When a Hypothesis Isn't Practical

Question:

First of all thank you for all your free material which I find extremely useful.

I have an interview coming up with McKinsey. Upon reading all your material, I have only one question that is really bothering me.

From what I can tell, regardless of the cases we will receive and the frameworks we use, it is best to be hypothesis driven. I fully understand your example regarding the declining profits situation, but I cannot understand how can we be hypothesis driven in a pure strategy case, like a new market entry.

My Response:

Practically speaking, you can't really have a hypothesis at the start of a new market entry case. Generally, as you gather some data and can form a hypothesis - typically in the middle of the case - that then drives the rest of your analysis.

In real life, when we used to work on a new client project of this nature, the first week or two was just gathering some basic facts - market size, growth by product line, customer segment, etc... to just get a lay of the land.

Then we'd usually uncover some interesting info worth exploring further - say an emerging, but underserved, customer need. So we'd form the hypothesis that the client could enter this market by serving that need, and structure out analysis accordingly to figure out if that was likely to be true or not.
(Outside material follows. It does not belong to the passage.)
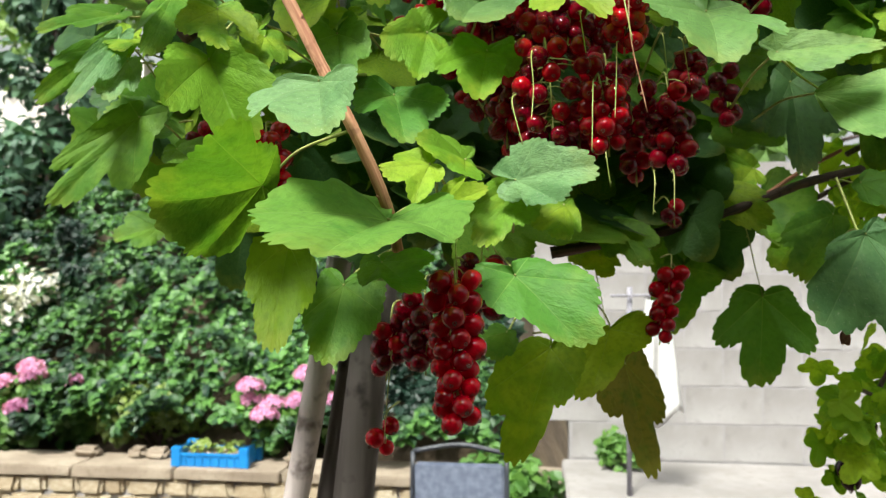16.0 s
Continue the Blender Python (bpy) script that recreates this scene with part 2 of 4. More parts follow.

I suppose technically you could say my hypothesis is that the client should enter the market - and for that hypothesis to be true, the market would have to be attract, the client would need to have some competitive advantage relevant to customers, competitors must have a weakness the client can exploit... and that would lead you into the business situation framework looking at customers, competitors, client, etc...

When I interviewed I never really stated a hypothesis at the outset. I usually just said, well to determine if entering the market is a good idea, we'd have to look at 4 major areas - and then just segue into the business situation framework.

If I did the customer analysis and saw say a ton of growth in a few segments, new customer needs not yet being met, I may say that my hypothesis is that this looks like an attractive opportunity so far based on customer info, but for this to remain a good opportunity we'd want to see if the company has the capabilities to serve this market and that an opening exists in the competitive landscape, so I'd like to examine those two areas next.

When I interviewed, I wasn't actually familiar with term hypothesis and I don't think I actually ever used that particular phrase. However, I was definitely hypothesis driven, but more implicitly than explicitly. So I would think outloud and say hey, that seems like a good idea so far.... I'd bet that X is true, and would like to get some data to see if that's the case (e.g., a hypothesis and a request for data to validate the hypothesis.)